Phoenixmgs said:
I'm not saying games should be perfect or anything. I'm saying they are far from perfect and we can do much better. Again, I'm talking about GAME DESIGN, not other issues like number of enemies or narrative choice (with narration or say Trico fake deaths). Team ICO games have solid game design, there's rarely anything there that doesn't need to be there and if there is, it takes up little time in the game that it barely matters. Compare that to both the loot systems in Witcher 3 and Divinity 2 as per the examples. Both cost the player numerous time in menus for no reason and with Witcher 3, it makes no thematic sense to even be there. After watching the Divinity 2 critique (prior to story spoilers), I very much doubt I'll even play the game because Divinity 1 already has to much loot and time spent in menus, it's a chore already and it's only worse in the sequel. And games with open worlds for no reason just result is tons of wasted time traveling to actual content.
That's apples and oranges. Enemies and narrative IS game design. You're being picky about what constitutes as a major fault or something that is a systemic problem in game design. Both
W3 and I'm assuming
Divinity 2 simply have loot for you to sort through, that's just the type of games they are. It wouldn't make sense for
W3 not to have loot since a lot of the game is relatively indepth. So not being able to pick up weapons from enemies that might be stronger or that you can sell for money would be strange. Compare that to
H:ZD; does it make sense that Aloy just leaves the projectile weaponry on all those machines, despite them probably being very helpful in combat?
It actually handles loot better than something like
Skyrim where whenever you get encumbered you need to either drop something or take a strength potion to fast-travel to the nearest vendor. And this happens a lot. In
W3 your horse makes it so you can always travel at normal speed, and whenever enemies show up the encumbrance goes away for the time being.
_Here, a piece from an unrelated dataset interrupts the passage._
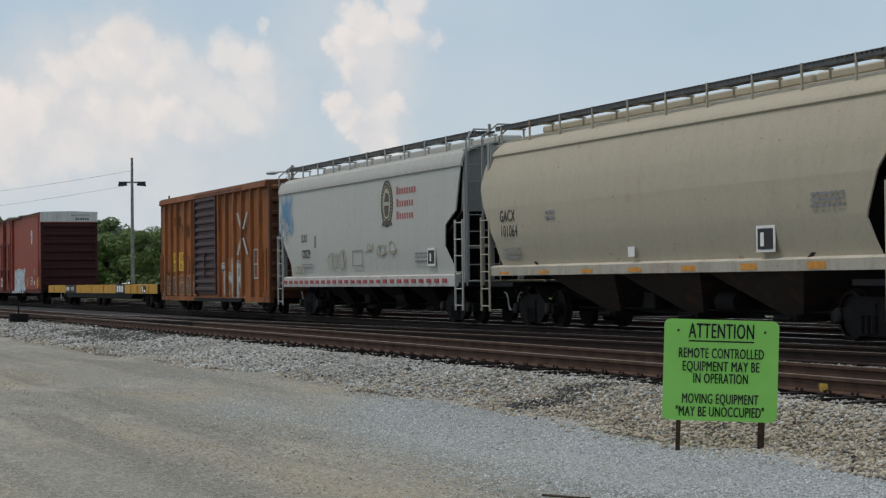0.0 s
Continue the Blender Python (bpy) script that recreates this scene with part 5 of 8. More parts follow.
    for s in (-1, 1):
        bm = bmesh.new()
        y0 = s * (1.02 if style == "flat" else 0.92)
        nb = 120
        for k in range(3):
            yy = y0 + s * (k - 1) * 0.24
            box(bm, -h - 0.1, h + 0.1, yy - 0.02, yy + 0.02, 4.58 if k == 2 else 4.63, 4.69)
        for k in range(nb):
            x = -h + 2 * h * k / (nb - 1)
            box(bm, x - 0.03, x + 0.03, y0 - 0.26, y0 + 0.26, 4.64, 4.68)
        part("running_board", bm, wm, car, "steel grating walkway")
        n = 11
        for k in range(n):
            x = -h + 0.25 + (2 * h - 0.5) * k / (n - 1)
            bm = bmesh.new()
            ye, ze = (s * 1.29, 4.30) if style == "flat" else (s * 1.17, 4.23)
            for p, q in (((x, ye, ze - 0.03), (x, ye, 4.70)), ((x, ye, 4.62), (x, s * 0.55, 4.62)), ((x, s * 0.6, 4.62), (x, s * 0.6, 4.44))):
                rod(bm, p, q, 0.026, 5)
            part("walk_bracket", bm, posts_mat, car)
    for k in range(4):
        a = -h + 0.6 + (2 * h - 1.2) * k / 4
        bm = bmesh.new()
        box(bm, a + 0.06, a + (2 * h - 1.2) / 4 - 0.06, -0.3, 0.3, 4.50, 4.66)
        part("roof_hatch", bevelled(bm, 0.03), roof_mat, car)
    # end ladders up to the roof, with the hoops above them
    for s in (-1, 1):
        x = s * (h + 0.12)
        z_top = 4.45
        bm = bmesh.new()
        for y in (-1.52, -1.08):
            rod(bm, (x, y, 0.95), (x, y, z_top), 0.022)
            rod(bm, (x, y, z_top), (x - s * 0.25, y * 0.8, z_top + 0.29), 0.02)
        rod(bm, (x - s * 0.25, -1.52 * 0.8, z_top + 0.29), (x - s * 0.25, -1.08 * 0.8, z_top + 0.29), 0.02)
        for k in range(9):
            z = 1.05 + k * 0.4
            rod(bm, (x, -1.52, z), (x, -1.08, z), 0.014, 5)
        part("end_ladder", bm, end_mat, car)
        ladder(car, posts_mat, s * (h - 0.22), -1.60, 0.35, 2.55, 0.5, "x", 6)
        bm = bmesh.new()
        rod(bm, (s * (h + 0.05), -1.5, 1.05), (s * (h + 0.05), 1.5, 1.05), 0.025)
        rod(bm, (s * (h + 0.05), -1.5, 1.9), (s * (h + 0.05), 1.5, 1.9), 0.02)
        part("end_rail", bm, posts_mat, car)
    running_gear(car, h - 1.75, h + 0.15)
    return car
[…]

Video games started stagnating a lot last-gen. Not every game needs a loot system, skill trees, Arkham combat, an open world, etc. Instead of copying say Arkham combat, why not develop a combat system that fits your game instead? Copying Arkham combat has seemed to finally calmed down though. Even something like Sekiro, which developed a combat system that fit the game, copied a bunch of game design from Souls for really no reason, From just did what they know I guess. What's the reason for enemies respawning in Sekiro? It really makes no sense, plus it only causes the player to re-kill mobs just to get to the actual fight they want to retry. It's like Shadow of the Colossus only has 16 enemies because adding mobs to fight is not the core experience; it's not about whether 16 colossi were too few, too much, or just right; it's that it knew only colossi should be the enemies. Sekiro's combat is similar in a sense to Shadow wherein Sekiro shines in the mini-boss and boss battles, it really doesn't need the standard mobs at all.
You don't know that, because you haven't played those versions of these games.
SotC and
Sekiro are completely different games from one another.
SotC's world is about isolation, and the game's combat/climbing mechanics are ill suited for fighting regular enemies.
Sekiro's respawning enemies are very necessary, since the Bosses are very likely to pound you into dust. And the respawning enemies not only provide you with EXP and money to get skills and resupply yourself for the Boss fights, they also grant you the chance to regain your confidence in the combat by fighting easier adversaries. This has ironically been the result of the respawing enemies in
Souls games; not to make it harder, but work as a confedence booster.
If you want to get technical about
SotC, is it really necessary to have to travel to each colossus? You're not doing anything, the horse pretty much rides itself, it's not helping you prepare for the fight that's to come. Why even have it there at all if the game is all about the colossus fights?